#1
I remember when i would
rise early with the sun,
hastily grab my mothers
buttered toast from the
plywood counter and run

out into the fresh hands
of those big boisterous
sunny summer mornings.
They greeted me like a
warm hearty grandparent.

The best a boy could ever
wish to have. I remember
running towards my park,
each stride imperfect
causing my feet to drag,

but only a little, the
soles of every pair of
shoes i owned that summer
bore the scars of that
technique, my character.

I didn't mind at all,
but my mother did, she
could ill afford hefty
bills for her sons and
daughters shoe collection.

I remember when it was
naughty to break a small
branch from the tree in
my park, but i did it
anyway, to fortify my den.

I'd build the best den,
the best den i could
ever imagine at such a
tender age. Twigs and
leaves and mud were my

primary tools in order
to achieve suitable
construction, occasionally
we'd chance upon what must
have seemed at the time

a magical item, looking
back it was merely bric-
a-brac, or plain rubbish,
the type you find, despised,
in endless landfill sites.

But to us it was golden,
to us, to me, it was magic.
I long for the day when
anything can bring me that
magic back, i want it back.



20/02/08

m + w.
#2
Hey I liked this. It's an idea that's sort of overused but there were flashes of real intelligence in your writing that appealed to me. Mainly just in your phrasing. "warm hearty grandparent" and "could ill afford hefty prices for her son's and daughter's shoe collection" were two of these. At first I didn't like "causing my feet to drag" but I came to realize that that line causes the stanza to drag, which can be cool I suppose, I still don't love it but whatever just wanted to point that out. The last three lines were kind of just like "aww, was that really necessary?" but I mean maybe I'm just in a mood right now where I don't really feel like making any definitive statements about anything so summing up your purpose in writing at the end just didn't sit well with me. I dunno. I guess it's probably my problem, but I don't think you need to spell it out so clearly. It's kind of obvious I mean who would look back on halcyon days and say "that sh•t f•cking sucked!" you know. It's pretty much already understood. Anyway I don't regret that I read this so yeah nice job.
#3
I really like how this song calls back childhood and how innocent it can seem in retrospect. It's a great piece. Is this meant to be put to music?
Signature
#5
Stanza 5 I thought was a little out of place within the flow of the piece. The feeling throughout was how happy you were back then, careless and worry-free, not about how poor your family was, cause a lot of times kids rarely don't realize such things until a much older age, cause that is all they are acustom to. Other than that, I thought this had a really nice, refreshing feel to it, and had the word 'magic' in the last stanza which i though was pretty cool cause that's kind of a symbol for our obliviousness at those ages.
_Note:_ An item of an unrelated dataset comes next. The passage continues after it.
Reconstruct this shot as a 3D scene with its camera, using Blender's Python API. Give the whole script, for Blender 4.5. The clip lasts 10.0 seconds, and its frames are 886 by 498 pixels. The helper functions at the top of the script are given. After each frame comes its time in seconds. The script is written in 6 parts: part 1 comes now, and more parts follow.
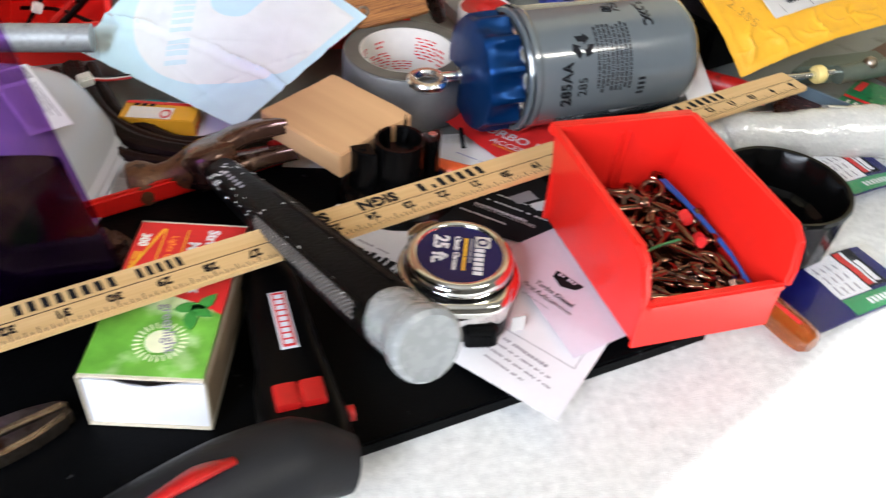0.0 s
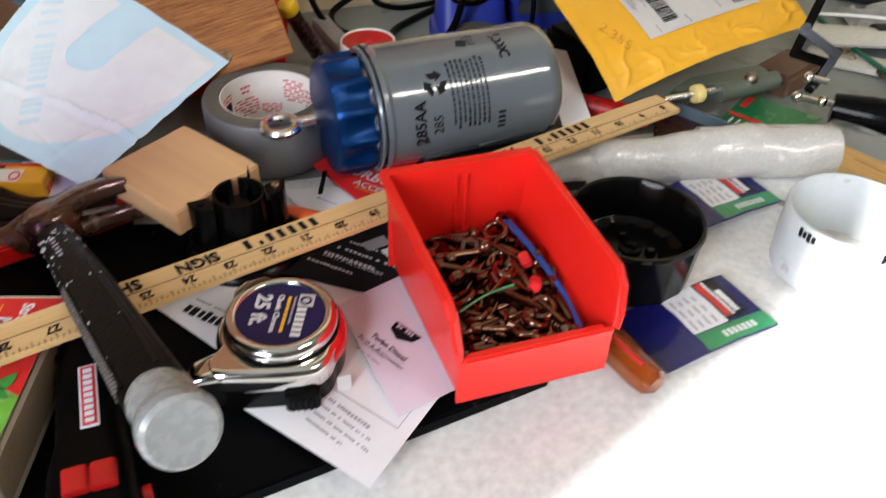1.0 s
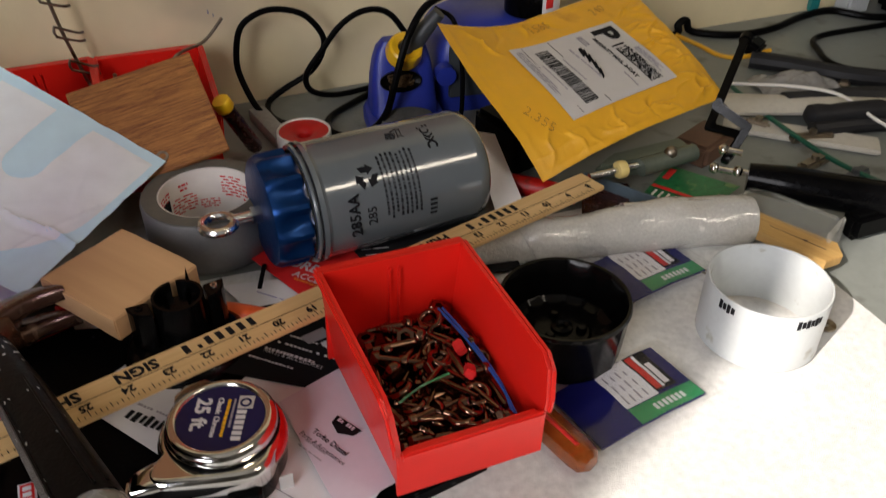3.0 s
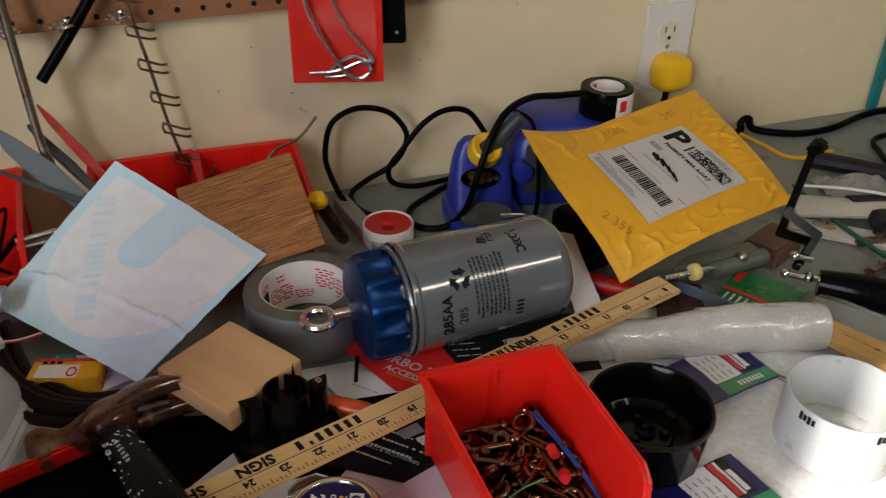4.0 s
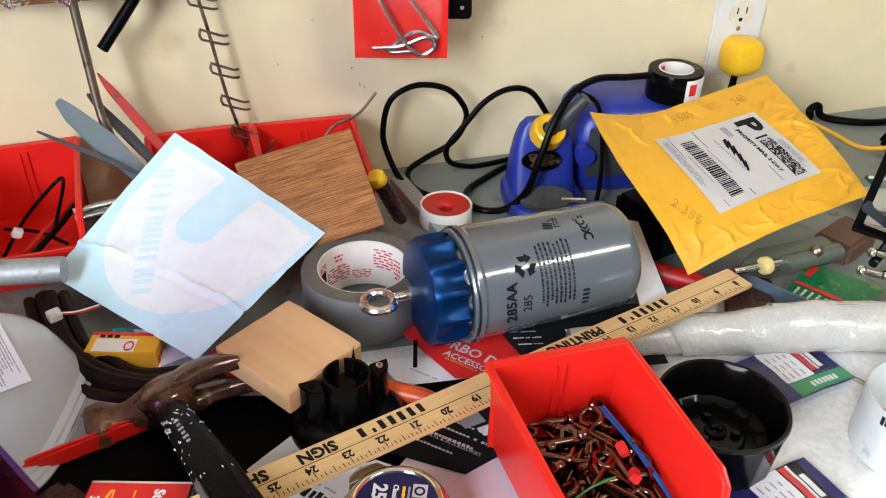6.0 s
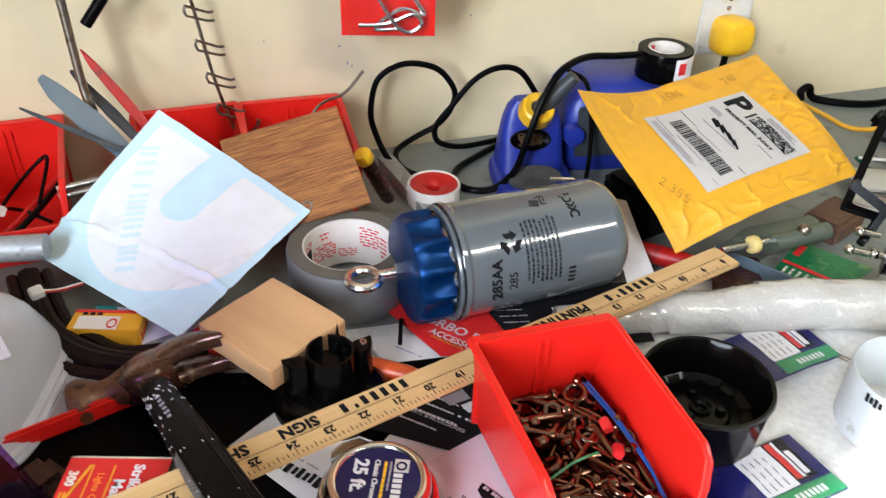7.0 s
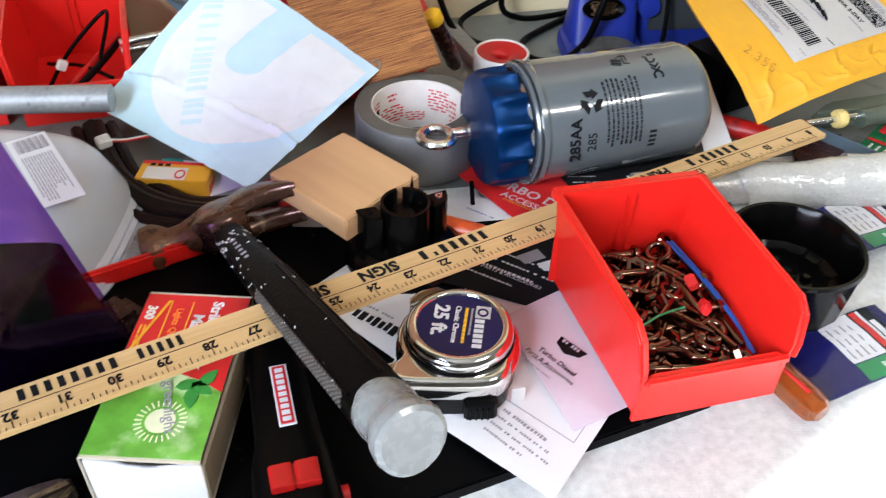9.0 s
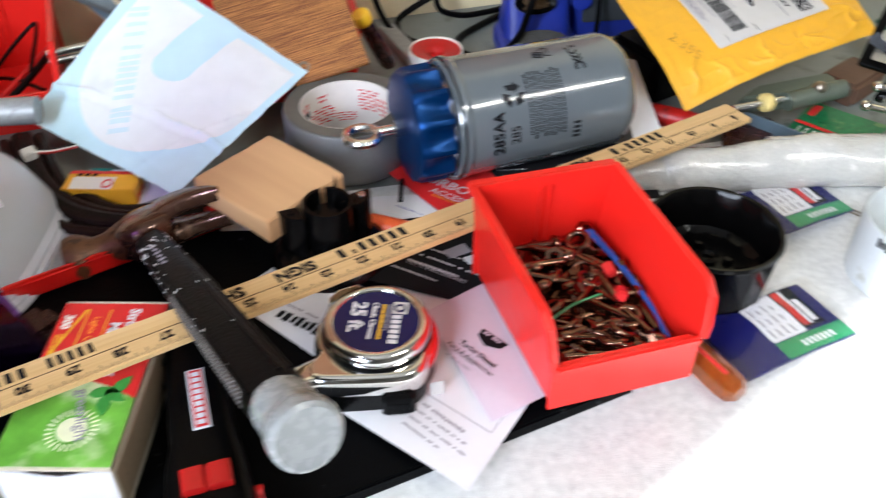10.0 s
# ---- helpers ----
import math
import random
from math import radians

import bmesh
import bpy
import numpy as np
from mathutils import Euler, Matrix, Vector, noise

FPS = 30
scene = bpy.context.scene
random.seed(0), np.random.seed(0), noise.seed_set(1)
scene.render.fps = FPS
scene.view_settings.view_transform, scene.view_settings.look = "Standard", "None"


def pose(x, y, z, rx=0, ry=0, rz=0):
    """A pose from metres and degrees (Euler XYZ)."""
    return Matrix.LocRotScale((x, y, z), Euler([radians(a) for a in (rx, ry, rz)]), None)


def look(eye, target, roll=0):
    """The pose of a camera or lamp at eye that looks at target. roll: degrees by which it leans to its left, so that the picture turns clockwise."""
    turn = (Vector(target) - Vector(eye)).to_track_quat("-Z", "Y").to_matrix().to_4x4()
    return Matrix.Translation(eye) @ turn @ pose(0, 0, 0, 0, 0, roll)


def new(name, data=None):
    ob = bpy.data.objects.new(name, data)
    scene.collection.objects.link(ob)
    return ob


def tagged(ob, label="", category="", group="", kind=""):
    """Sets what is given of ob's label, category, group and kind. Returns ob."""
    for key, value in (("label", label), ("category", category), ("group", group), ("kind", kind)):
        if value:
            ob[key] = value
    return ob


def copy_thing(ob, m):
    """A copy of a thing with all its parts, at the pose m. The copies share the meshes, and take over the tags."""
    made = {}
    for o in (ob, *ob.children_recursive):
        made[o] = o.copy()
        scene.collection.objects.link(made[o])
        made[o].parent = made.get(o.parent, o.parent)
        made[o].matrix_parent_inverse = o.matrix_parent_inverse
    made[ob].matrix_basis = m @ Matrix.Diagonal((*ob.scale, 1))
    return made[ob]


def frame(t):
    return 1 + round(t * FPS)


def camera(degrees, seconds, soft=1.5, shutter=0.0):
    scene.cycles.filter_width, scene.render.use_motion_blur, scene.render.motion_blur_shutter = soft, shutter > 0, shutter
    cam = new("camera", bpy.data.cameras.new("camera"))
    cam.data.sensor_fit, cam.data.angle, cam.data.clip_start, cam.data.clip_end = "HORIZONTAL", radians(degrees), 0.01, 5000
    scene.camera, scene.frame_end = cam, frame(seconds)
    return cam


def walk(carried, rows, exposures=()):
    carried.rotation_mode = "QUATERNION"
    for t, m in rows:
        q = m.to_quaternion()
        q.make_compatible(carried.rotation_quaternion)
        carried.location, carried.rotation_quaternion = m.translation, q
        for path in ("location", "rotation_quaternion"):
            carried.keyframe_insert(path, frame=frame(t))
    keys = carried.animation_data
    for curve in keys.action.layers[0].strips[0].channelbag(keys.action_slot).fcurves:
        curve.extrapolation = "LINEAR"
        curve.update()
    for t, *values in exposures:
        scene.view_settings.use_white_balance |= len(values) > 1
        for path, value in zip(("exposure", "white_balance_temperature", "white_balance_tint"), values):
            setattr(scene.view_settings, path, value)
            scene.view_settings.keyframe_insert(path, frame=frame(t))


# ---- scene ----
cam = camera(55.0, 10.0, soft=1.1, shutter=0.6)
PATH = [
    (0, (-0.207, 0.102, 0.395), (0.305, 1.532, -0.906), 5.0),
    (0.5, (-0.144, 0.098, 0.397), (0.364, 1.52, -0.914), 2.8),
    (1, (-0.093, 0.098, 0.411), (0.412, 1.544, -0.875), 1.6),
    (1.5, (-0.071, 0.094, 0.425), (0.441, 1.583, -0.809), 0.3),
    (2, (-0.053, 0.089, 0.427), (0.454, 1.594, -0.789), -1.3),
    (2.2, (-0.051, 0.089, 0.425), (0.461, 1.584, -0.8), -1.4),
    (3.3, (-0.097, 0.095, 0.458), (0.553, 1.597, -0.692), 1.0),
    (3.5, (-0.109, 0.097, 0.472), (0.528, 1.624, -0.653), 1.3),
    (4, (-0.128, 0.098, 0.494), (0.453, 1.683, -0.578), 0.9),
    (4.5, (-0.138, 0.093, 0.493), (0.406, 1.682, -0.594), 0.5),
    (5, (-0.148, 0.104, 0.492), (0.366, 1.685, -0.62), 0.8),
    (6.5, (-0.144, 0.129, 0.483), (0.353, 1.706, -0.642), 1.4),
    (7, (-0.138, 0.122, 0.477), (0.366, 1.686, -0.664), 1.6),
    (7.5, (-0.125, 0.11, 0.469), (0.434, 1.644, -0.686), 1.9),
    (8, (-0.125, 0.11, 0.462), (0.454, 1.616, -0.719), 2.3),
    (8.5, (-0.145, 0.113, 0.448), (0.388, 1.601, -0.778), 1.8),
    (9, (-0.175, 0.119, 0.428), (0.237, 1.586, -0.869), 2.0),
    (9.5, (-0.173, 0.116, 0.426), (0.213, 1.582, -0.879), 1.9),
    (10, (-0.133, 0.103, 0.428), (0.31, 1.562, -0.866), 0.4),
]
EXPOSURES = [(0.0, 1.70, 5950, 10), (0.5, 1.66, 5950, 10), (1.0, 1.34, 6150, 12), (1.5, 1.03, 6350, 14), (2.0, 0.78, 6450, 14), (3.5, 0.34, 6750, 15), (4.0, 0.40, 6700, 14), (4.5, 0.90, 6500, 12), (5.0, 1.28, 6300, 11), (6.5, 1.70, 5950, 10), (8.0, 1.70, 5900, 10), (8.5, 1.72, 5850, 10), (9.0, 1.70, 5750, 10), (10.0, 1.70, 5750, 10)]
walk(cam, [(t, look(eye, target, roll)) for t, eye, target, roll in PATH], EXPOSURES)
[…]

Nicely done.

If you'd like:
https://www.ultimate-guitar.com/forum/showthread.php?t=788355
#7
Quote by streetcarp19
Stanza 5 I thought was a little out of place within the flow of the piece. The feeling throughout was how happy you were back then, careless and worry-free, not about how poor your family was, cause a lot of times kids rarely don't realize such things until a much older age, cause that is all they are acustom to. Other than that, I thought this had a really nice, refreshing feel to it, and had the word 'magic' in the last stanza which i though was pretty cool cause that's kind of a symbol for our obliviousness at those ages. Nicely done.

If you'd like:
https://www.ultimate-guitar.com/forum/showthread.php?t=788355


This piece is looking back retrospectively and as such i add in components which i may have realised at a later date, that said i was quite aware as a child, it doesn't take too much too figure out times are tough when you have five siblings and your father is working three jobs. I wanted to add that particular part in to keep the piece grounded, it wasn't about being away in the clouds but sometimes wanting to go back to simpler times even if there are sacrifices to be made.

I appreciate your input. I'll take a look at yours sometime soon.